Tax policy wasn’t the only issue on which liberals, conservatives, and boneheads couldn’t agree. They also failed to deal with the rising cost of health care. Liberals wanted a government-run, universal plan. Conservatives supported a free-market system. And boneheads backed DirigoChoice, which combines the worst aspects of both.
On the environment, liberals supported legislation preventing construction near sensitive coastal areas. Conservatives pushed for building anything anywhere. And boneheads advocated for protecting natural resources, so long as that didn’t affect their home districts, where endangered industries could still pollute, and endangered species could still be eaten.
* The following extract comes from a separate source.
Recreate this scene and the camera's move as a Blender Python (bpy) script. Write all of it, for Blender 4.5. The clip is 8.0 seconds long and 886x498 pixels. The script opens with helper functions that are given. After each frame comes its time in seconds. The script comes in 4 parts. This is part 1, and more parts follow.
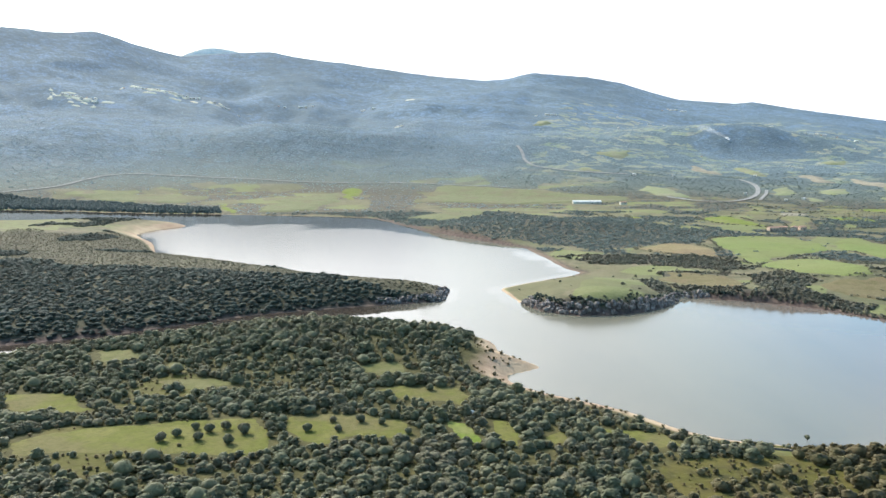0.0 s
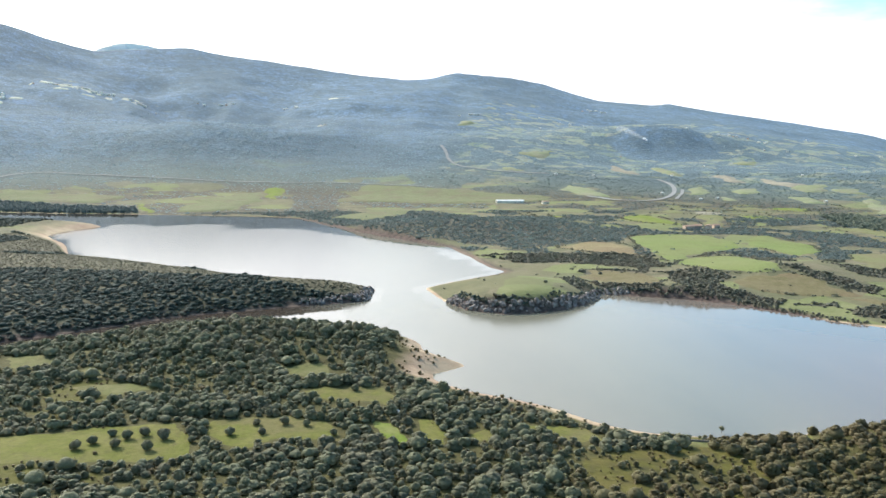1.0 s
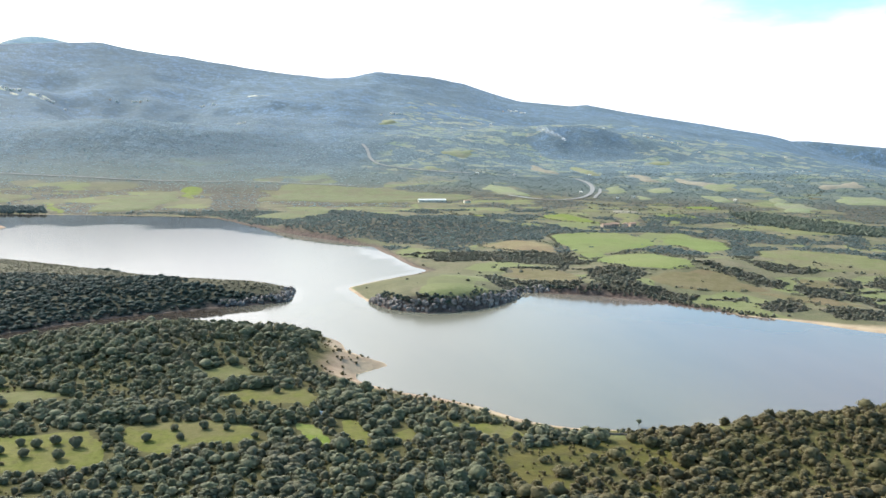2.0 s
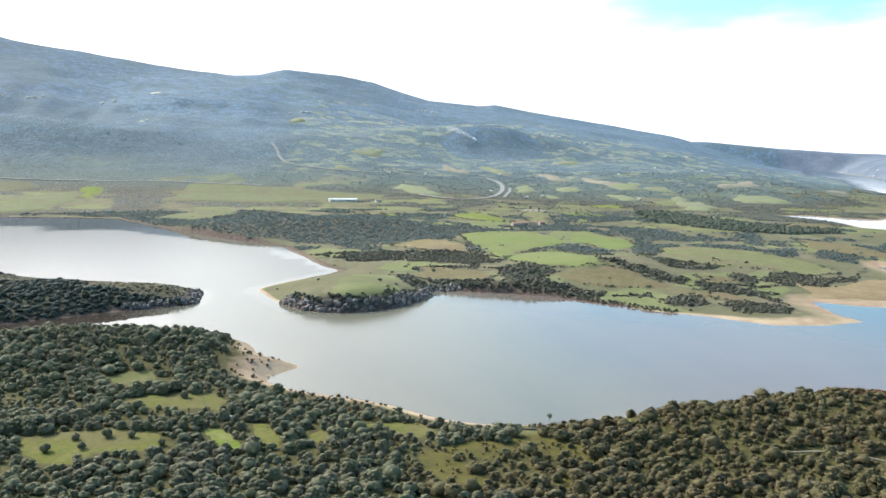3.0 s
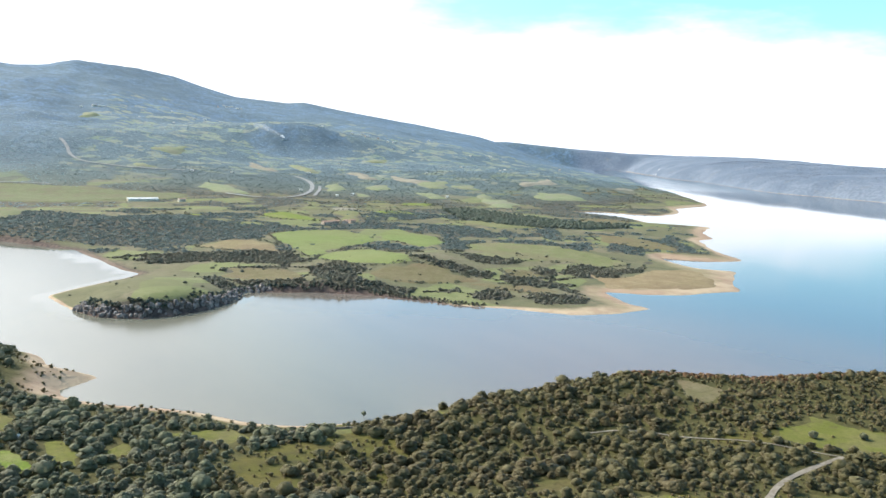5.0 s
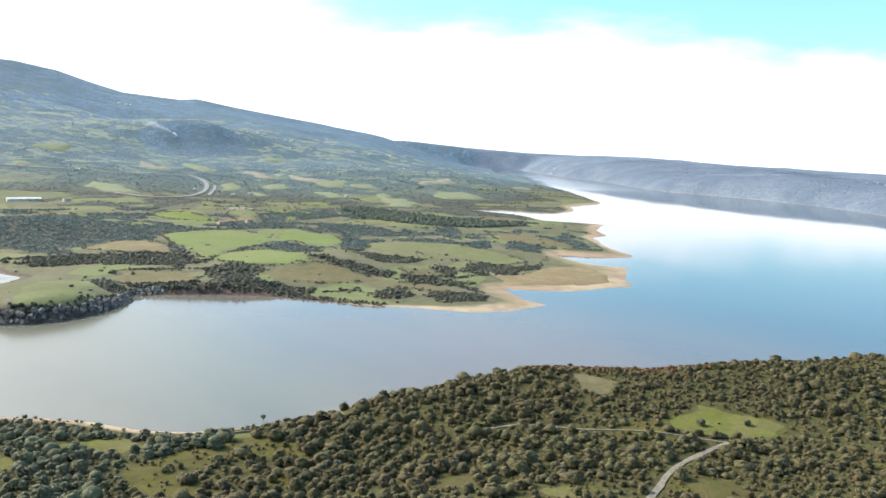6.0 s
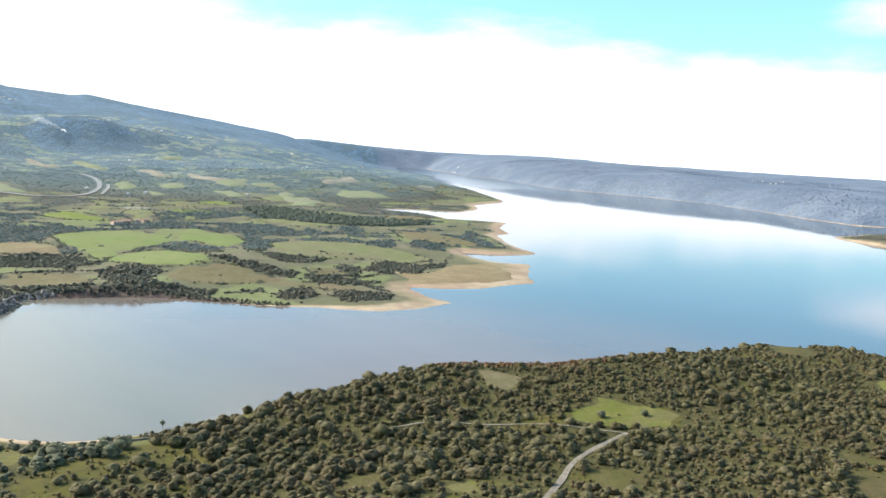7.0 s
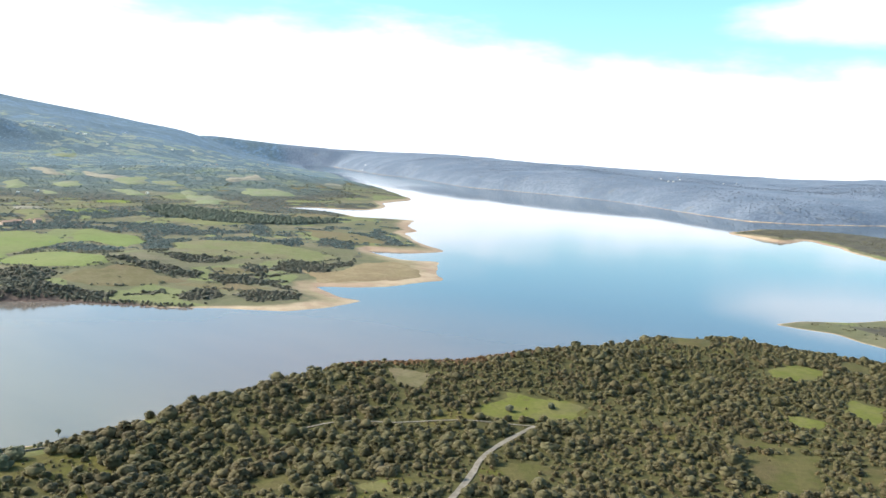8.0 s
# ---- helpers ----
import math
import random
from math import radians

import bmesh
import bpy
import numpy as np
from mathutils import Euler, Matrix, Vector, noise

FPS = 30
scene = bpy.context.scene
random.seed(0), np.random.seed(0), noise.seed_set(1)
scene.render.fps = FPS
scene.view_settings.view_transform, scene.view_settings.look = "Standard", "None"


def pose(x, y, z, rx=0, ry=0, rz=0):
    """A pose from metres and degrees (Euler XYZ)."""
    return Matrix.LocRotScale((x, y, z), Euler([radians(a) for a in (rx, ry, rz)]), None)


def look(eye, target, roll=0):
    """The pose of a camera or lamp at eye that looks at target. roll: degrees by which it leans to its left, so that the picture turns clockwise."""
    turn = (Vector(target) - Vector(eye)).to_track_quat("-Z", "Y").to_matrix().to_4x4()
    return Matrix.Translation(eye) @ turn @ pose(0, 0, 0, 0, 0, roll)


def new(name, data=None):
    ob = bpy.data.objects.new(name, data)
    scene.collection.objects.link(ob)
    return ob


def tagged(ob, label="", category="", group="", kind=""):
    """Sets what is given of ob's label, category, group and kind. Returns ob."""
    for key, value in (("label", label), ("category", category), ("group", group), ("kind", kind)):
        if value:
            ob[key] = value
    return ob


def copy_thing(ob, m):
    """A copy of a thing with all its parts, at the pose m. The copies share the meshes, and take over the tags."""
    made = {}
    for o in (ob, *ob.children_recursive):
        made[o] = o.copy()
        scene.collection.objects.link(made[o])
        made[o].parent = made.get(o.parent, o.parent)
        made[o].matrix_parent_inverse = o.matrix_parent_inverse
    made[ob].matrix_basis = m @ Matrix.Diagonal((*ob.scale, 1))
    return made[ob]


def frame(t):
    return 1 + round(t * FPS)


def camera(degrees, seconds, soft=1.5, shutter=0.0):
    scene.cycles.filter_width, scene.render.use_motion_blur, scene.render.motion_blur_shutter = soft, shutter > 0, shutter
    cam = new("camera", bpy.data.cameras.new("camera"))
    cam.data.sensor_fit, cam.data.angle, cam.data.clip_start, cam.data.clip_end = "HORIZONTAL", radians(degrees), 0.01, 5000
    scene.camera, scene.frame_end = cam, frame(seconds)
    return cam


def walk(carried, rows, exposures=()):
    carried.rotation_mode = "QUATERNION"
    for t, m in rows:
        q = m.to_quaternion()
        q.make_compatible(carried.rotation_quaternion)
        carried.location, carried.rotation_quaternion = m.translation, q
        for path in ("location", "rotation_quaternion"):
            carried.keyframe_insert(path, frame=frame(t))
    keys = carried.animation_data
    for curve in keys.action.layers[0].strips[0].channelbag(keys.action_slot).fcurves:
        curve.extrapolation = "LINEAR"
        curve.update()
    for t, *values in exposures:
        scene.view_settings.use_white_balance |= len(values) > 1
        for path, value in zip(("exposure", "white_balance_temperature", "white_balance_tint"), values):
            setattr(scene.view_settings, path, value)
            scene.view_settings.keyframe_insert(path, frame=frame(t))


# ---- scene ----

There was, however, one issue on which libs, cons, and bones found common ground. Liberals have always believed the best way to create a more honest Legislature was through public campaign financing. Less money grubbing, they argued, equaled less corruption. Conservatives pushed for a smaller Legislature. Fewer legislators, they argued, equaled fewer corrupt legislators. And boneheads are fond of term limits. Getting rid of all legislators faster, they argued, equaled getting rid of corrupt legislators faster. But the three blocs spoke with a united voice on the issue of ethics reform.
They were against it.
Last year, legislative leaders created a blue-ribbon panel to examine ethical issues and recommend improvements. This committee proposed some modest changes, including allowing ordinary citizens to file ethics complaints against legislators, expanding the definition of conflict of interest, and banning lawmakers from doing private business with state agencies their committees oversee.